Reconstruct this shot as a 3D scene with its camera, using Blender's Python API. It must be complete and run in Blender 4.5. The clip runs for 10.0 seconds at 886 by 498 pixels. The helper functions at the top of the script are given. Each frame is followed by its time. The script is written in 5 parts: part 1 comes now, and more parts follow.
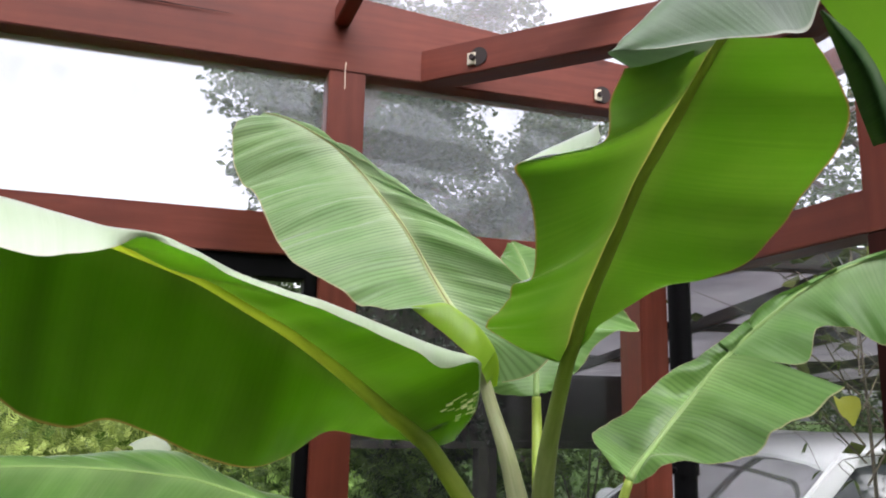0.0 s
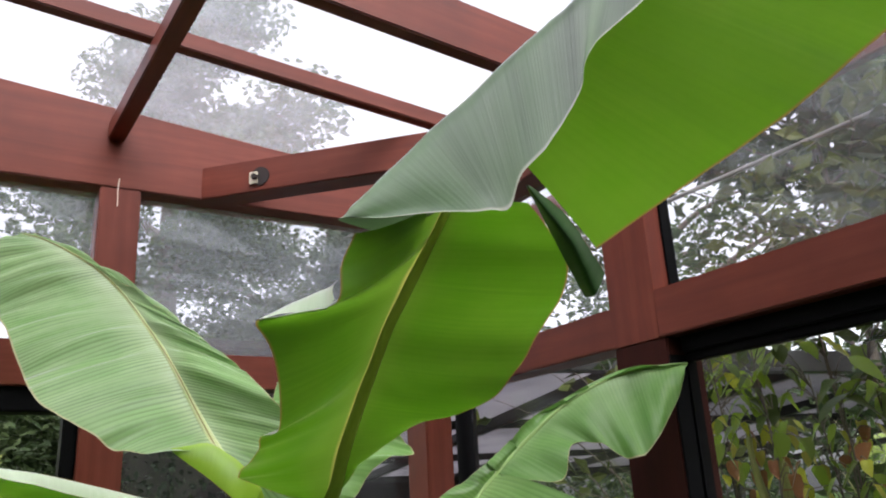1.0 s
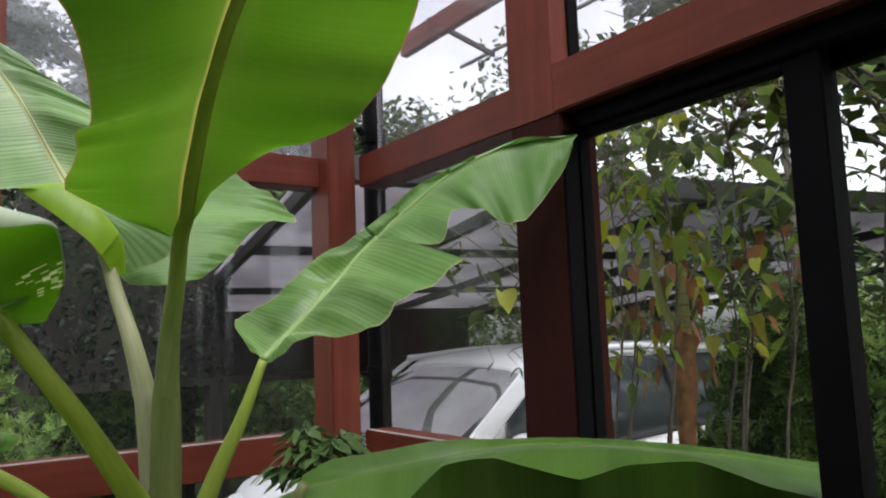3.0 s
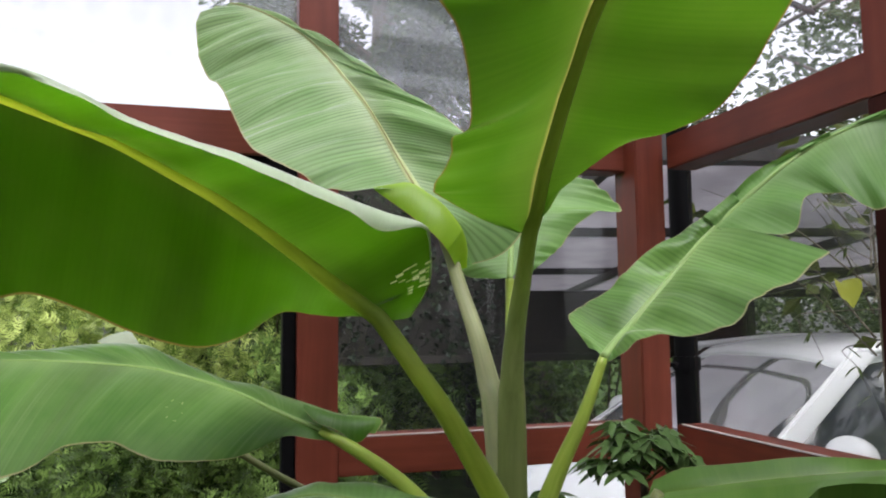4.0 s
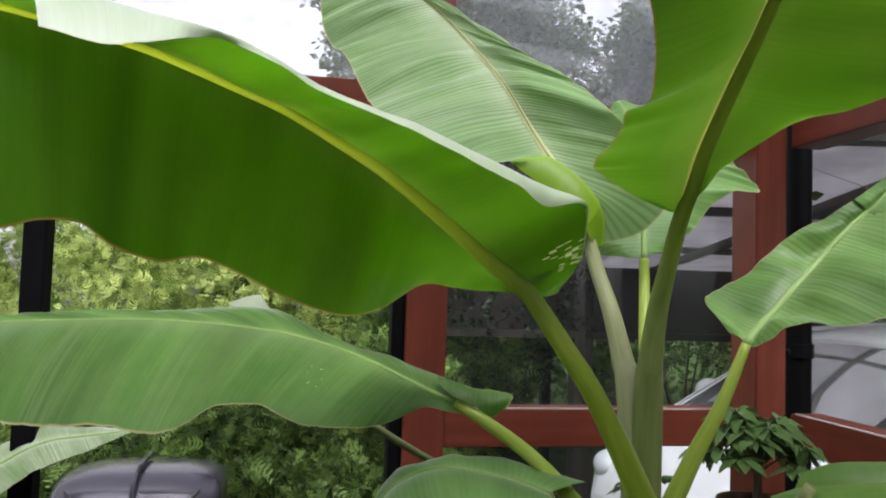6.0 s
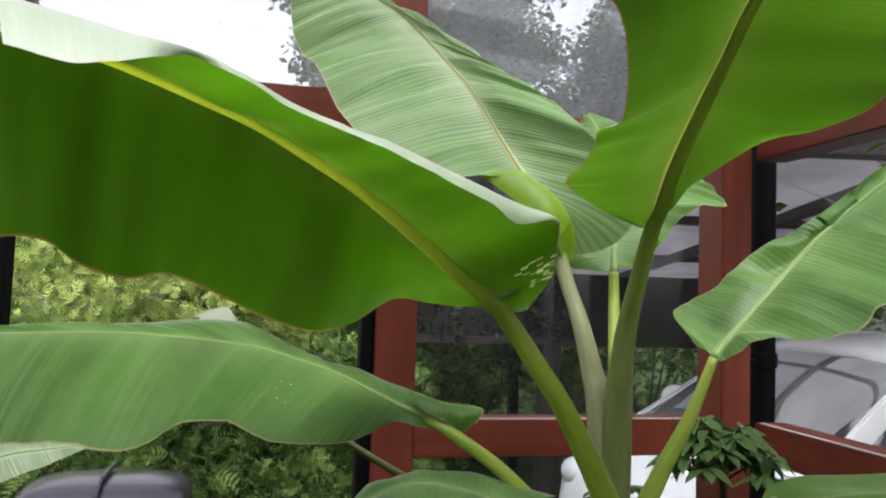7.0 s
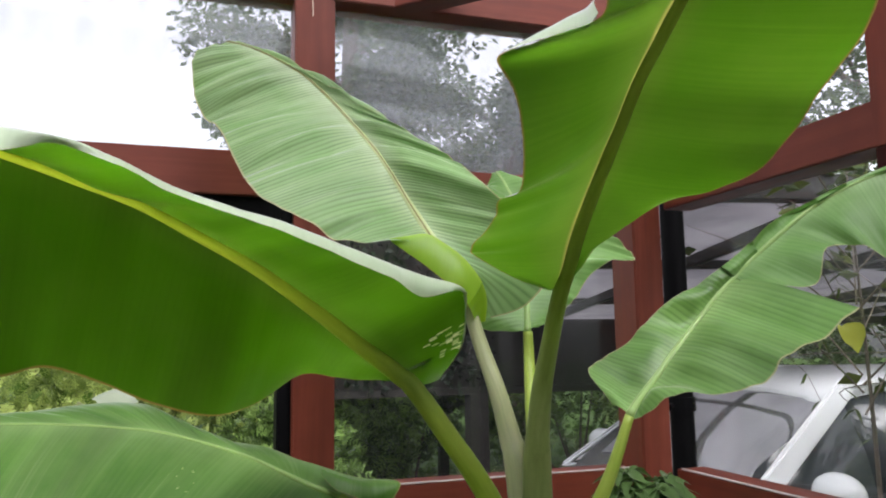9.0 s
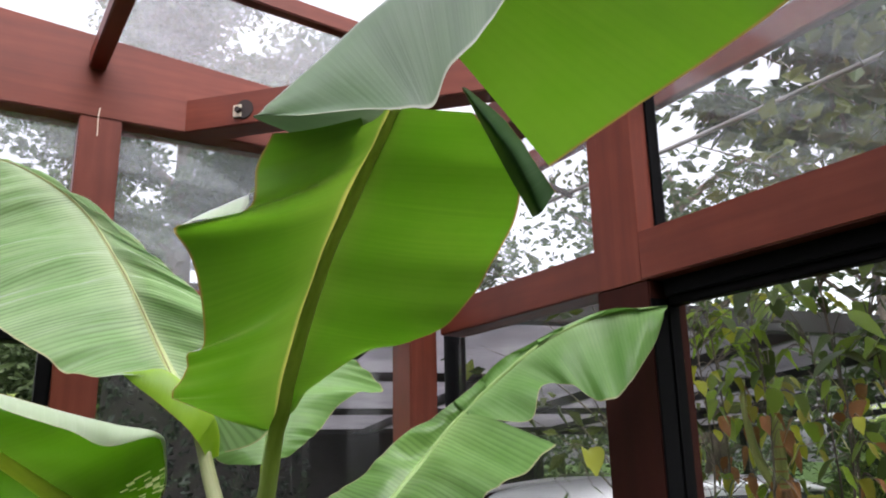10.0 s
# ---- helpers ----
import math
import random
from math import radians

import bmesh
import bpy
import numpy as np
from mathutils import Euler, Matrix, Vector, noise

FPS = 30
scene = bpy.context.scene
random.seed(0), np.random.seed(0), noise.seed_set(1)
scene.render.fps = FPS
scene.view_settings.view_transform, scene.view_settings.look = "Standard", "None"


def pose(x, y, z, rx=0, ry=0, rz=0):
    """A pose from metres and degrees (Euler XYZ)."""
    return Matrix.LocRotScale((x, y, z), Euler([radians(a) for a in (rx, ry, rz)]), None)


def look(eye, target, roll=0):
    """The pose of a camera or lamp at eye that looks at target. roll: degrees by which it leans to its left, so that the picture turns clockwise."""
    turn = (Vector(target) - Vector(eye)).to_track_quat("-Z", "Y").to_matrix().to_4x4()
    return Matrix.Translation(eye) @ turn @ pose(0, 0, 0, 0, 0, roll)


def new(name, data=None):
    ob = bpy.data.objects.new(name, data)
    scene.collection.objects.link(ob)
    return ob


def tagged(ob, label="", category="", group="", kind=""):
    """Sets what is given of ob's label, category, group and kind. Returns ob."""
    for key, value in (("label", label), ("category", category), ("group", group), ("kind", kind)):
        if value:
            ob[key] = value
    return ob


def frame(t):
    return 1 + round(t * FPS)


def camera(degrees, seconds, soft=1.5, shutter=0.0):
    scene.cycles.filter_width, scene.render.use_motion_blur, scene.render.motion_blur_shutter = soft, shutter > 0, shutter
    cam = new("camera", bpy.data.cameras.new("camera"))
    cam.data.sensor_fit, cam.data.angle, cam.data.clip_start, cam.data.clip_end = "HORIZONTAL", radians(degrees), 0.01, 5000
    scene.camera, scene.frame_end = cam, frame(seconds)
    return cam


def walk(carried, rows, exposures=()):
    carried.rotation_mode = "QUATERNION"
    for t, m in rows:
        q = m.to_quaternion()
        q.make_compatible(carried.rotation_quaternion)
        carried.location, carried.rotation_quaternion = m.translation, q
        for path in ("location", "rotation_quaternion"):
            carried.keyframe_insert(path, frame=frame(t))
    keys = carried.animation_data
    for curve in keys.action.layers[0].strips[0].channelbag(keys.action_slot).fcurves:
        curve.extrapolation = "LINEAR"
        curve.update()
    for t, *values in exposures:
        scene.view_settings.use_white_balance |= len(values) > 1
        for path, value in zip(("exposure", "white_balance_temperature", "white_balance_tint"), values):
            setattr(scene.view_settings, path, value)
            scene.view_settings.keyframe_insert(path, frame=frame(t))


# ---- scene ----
★ ★ ★ ★ ★
SHORT EXERCISE –
Identify the lines above that contain the word "category", then copy them.

EXERCISE SOLUTION –
def tagged(ob, label="", category="", group="", kind=""):
    """Sets what is given of ob's label, category, group and kind. Returns ob."""
    for key, value in (("label", label), ("category", category), ("group", group), ("kind", kind)):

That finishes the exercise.